= Thomas Dudley (MP) =

16th-century English politician

Thomas Dudley (died 1593) was an English politician.

==Life==
He was the third son of Thomas Dudley of Yanwath, Cumberland and Grace, co-heiress of Sir Lancelot Threlkeld of Yanwath. John Dudley (died 1580) was one of his older brothers. He was listed among the gentlemen of John Dudley, 1st Duke of Northumberland in 1553, served in the household of Jane Dudley, Duchess of Northumberland until her death, and then joined the household of Robert Dudley, 1st Earl of Leicester, becoming Comptroller by 1571.

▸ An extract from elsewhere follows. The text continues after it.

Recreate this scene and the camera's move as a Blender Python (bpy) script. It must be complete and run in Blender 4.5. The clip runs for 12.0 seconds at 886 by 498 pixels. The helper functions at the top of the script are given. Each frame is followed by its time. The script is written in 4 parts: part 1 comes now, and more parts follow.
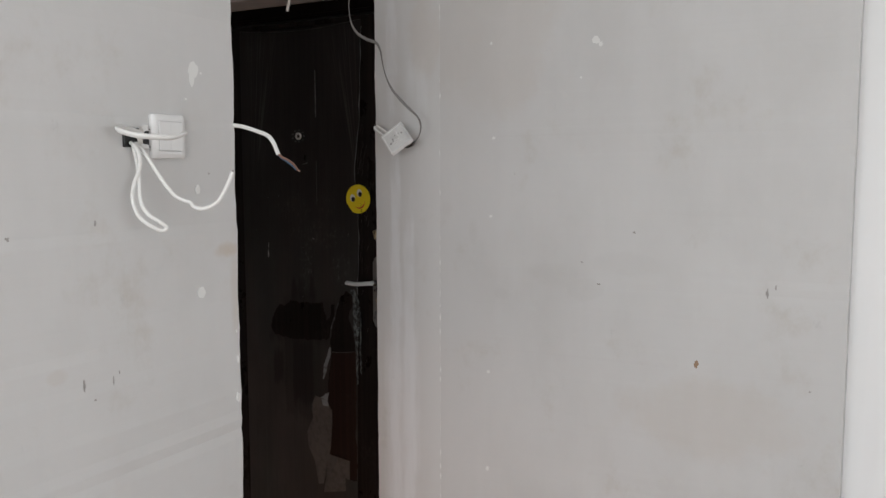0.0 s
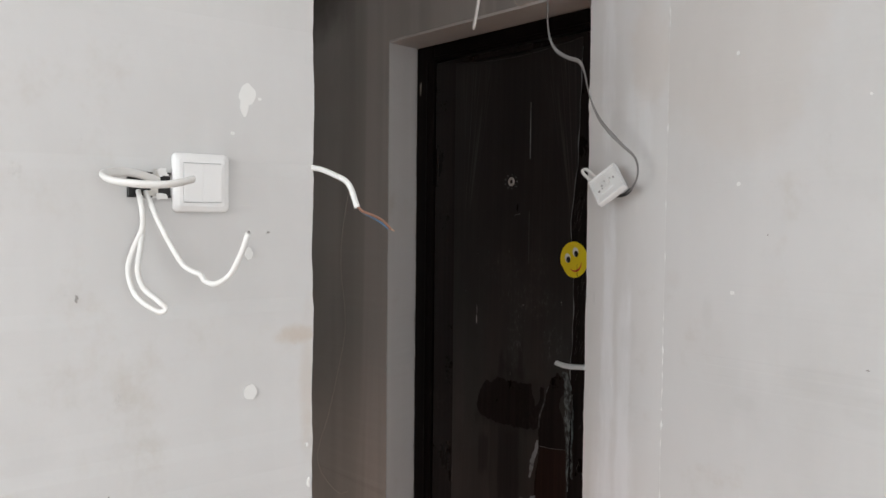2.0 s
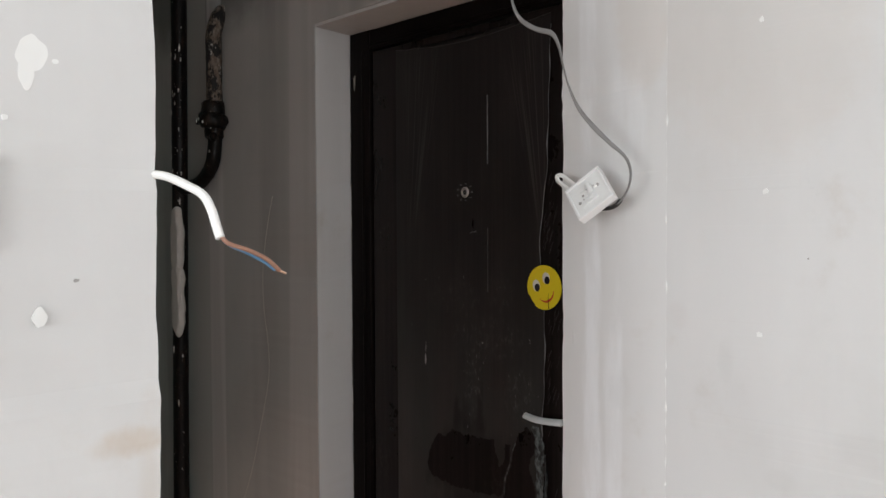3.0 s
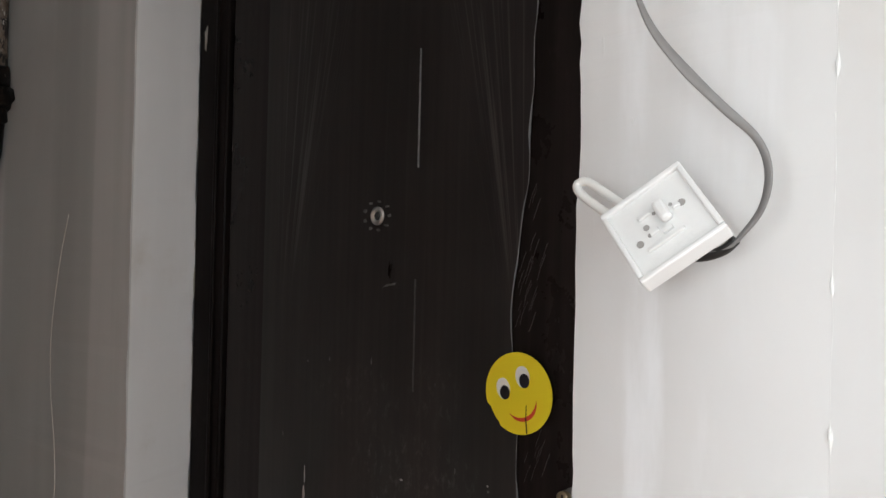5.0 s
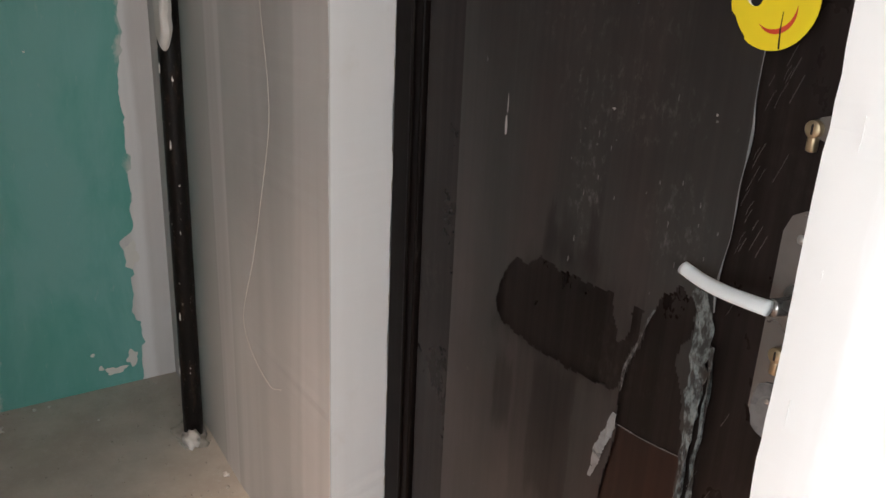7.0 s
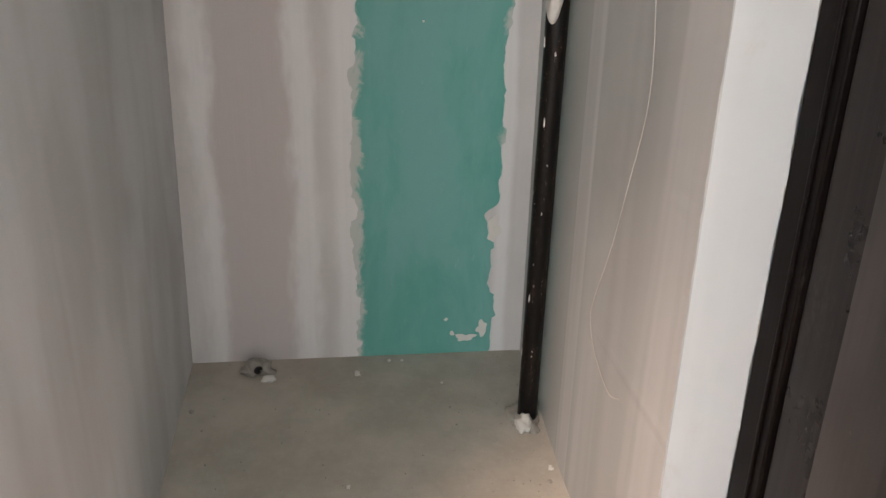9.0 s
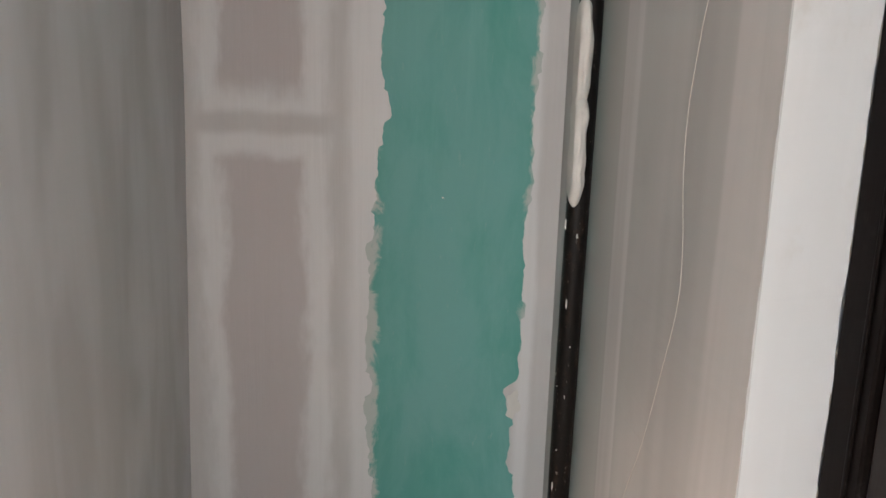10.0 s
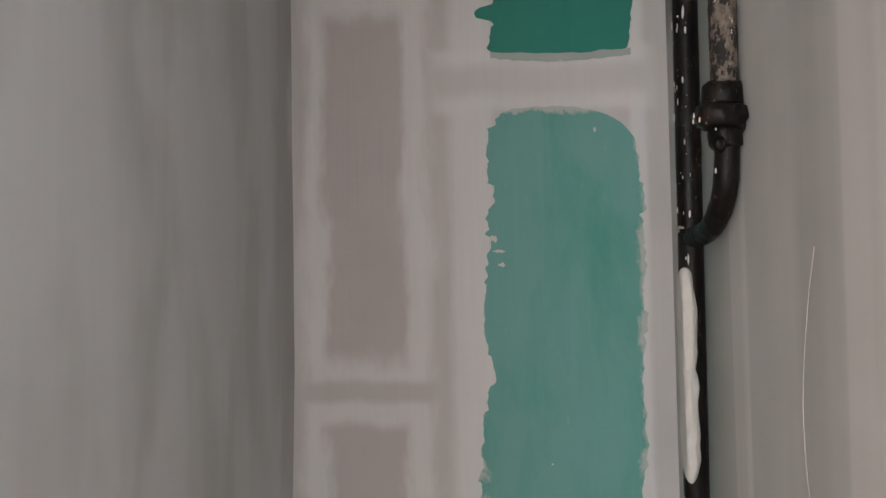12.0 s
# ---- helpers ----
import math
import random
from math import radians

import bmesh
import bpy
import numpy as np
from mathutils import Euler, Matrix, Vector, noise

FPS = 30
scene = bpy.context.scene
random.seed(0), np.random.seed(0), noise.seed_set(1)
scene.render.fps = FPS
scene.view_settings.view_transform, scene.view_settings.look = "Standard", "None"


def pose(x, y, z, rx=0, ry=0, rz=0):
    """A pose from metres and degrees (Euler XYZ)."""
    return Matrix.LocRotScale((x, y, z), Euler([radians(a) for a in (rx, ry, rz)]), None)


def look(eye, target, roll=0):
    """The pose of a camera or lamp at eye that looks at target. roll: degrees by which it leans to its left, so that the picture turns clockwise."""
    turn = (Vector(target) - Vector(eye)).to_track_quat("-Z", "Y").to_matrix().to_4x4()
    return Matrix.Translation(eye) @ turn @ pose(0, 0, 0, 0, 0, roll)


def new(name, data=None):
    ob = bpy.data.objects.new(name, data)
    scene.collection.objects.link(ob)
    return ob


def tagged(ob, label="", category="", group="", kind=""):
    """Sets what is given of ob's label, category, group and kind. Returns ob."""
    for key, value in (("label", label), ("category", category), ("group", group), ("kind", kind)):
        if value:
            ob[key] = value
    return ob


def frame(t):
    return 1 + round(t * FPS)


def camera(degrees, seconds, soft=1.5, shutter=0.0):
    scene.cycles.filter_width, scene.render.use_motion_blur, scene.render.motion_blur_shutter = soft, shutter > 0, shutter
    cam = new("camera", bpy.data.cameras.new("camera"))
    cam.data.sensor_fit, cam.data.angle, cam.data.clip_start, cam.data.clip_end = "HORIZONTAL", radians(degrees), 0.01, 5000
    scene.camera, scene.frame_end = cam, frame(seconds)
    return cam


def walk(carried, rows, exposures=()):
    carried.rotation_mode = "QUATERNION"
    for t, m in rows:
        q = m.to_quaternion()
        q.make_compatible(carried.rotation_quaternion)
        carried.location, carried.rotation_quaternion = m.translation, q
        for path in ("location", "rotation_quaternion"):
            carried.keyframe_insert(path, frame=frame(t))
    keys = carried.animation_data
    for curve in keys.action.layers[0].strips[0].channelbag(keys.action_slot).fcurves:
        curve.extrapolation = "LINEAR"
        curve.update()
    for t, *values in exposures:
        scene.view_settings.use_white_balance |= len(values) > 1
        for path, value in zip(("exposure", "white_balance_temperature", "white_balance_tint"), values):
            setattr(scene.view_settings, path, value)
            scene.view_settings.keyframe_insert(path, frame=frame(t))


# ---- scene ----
cam = camera(56.31, 12.0)
rows = [
 (0, pose(2.3964, -2.2492, 1.4276, 84.43, 0.11, 28.84)),
 (0.5, pose(2.3727, -2.0998, 1.4497, 84.97, 1.43, 38.24)),
 (1, pose(2.4016, -1.9077, 1.4529, 85.65, 0.40, 45.26)),
 (1.5, pose(2.4134, -1.7451, 1.4558, 86.45, -0.78, 50.46)),
 (2, pose(2.3088, -1.5989, 1.4513, 87.42, -0.61, 51.06)),
 (2.5, pose(2.1293, -1.4556, 1.4758, 87.81, -0.57, 50.07)),
 (3, pose(1.9679, -1.2881, 1.4684, 88.19, 0.27, 47.61)),
 (3.5, pose(1.8037, -1.0841, 1.4845, 88.80, -0.70, 45.82)),
 (3.7, pose(1.7463, -1.0322, 1.4929, 88.10, -0.44, 45.62)),
 (5.3, pose(1.2901, -0.6601, 1.4886, 90.61, -1.41, 41.09)),
 (5.5, pose(1.2671, -0.6562, 1.4799, 90.09, -1.18, 41.12)),
 (6, pose(1.2536, -0.6402, 1.4436, 83.66, -1.13, 44.43)),
 (6.5, pose(1.2583, -0.6150, 1.3953, 75.18, -1.83, 49.13)),
 (7, pose(1.2703, -0.5913, 1.3634, 69.23, -2.62, 57.01)),
 (7.5, pose(1.2778, -0.5639, 1.3279, 66.03, -3.16, 65.25)),
 (7.7, pose(1.2695, -0.5428, 1.3316, 64.57, -2.32, 69.45)),
 (9.3, pose(1.0769, -0.5236, 1.3317, 68.28, -1.01, 84.54)),
 (9.5, pose(1.0496, -0.5294, 1.3465, 69.68, -1.20, 84.74)),
 (10, pose(1.0526, -0.5377, 1.3894, 77.26, -1.49, 84.09)),
 (10.5, pose(1.0365, -0.5152, 1.4470, 83.82, 0.04, 86.58)),
 (11, pose(1.0259, -0.5068, 1.4759, 87.32, 0.72, 88.56)),
 (11.5, pose(1.0193, -0.4892, 1.4836, 90.09, 0.89, 92.23)),
 (12, pose(1.0207, -0.4918, 1.5081, 92.27, 1.05, 92.22)),
]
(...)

He was returned as a Member (MP) of the Parliament of England for Coventry in 1563, Wallingford in 1571, Warwick in 1572, 1584, 1586 and 1589, through the influence of Leicester and his brother Ambrose Dudley, 3rd Earl of Warwick. His return as MP for Newtown, Isle of Wight in 1593 was due to Sir George Carey, governor of the Isle of Wight.

He apparently never married. By the time of his death he was in debt and instructed his nephew Anthony Blencowe (later provost of Oriel College, Oxford), as heir and executor, to sell his land and goods to satisfy his creditors.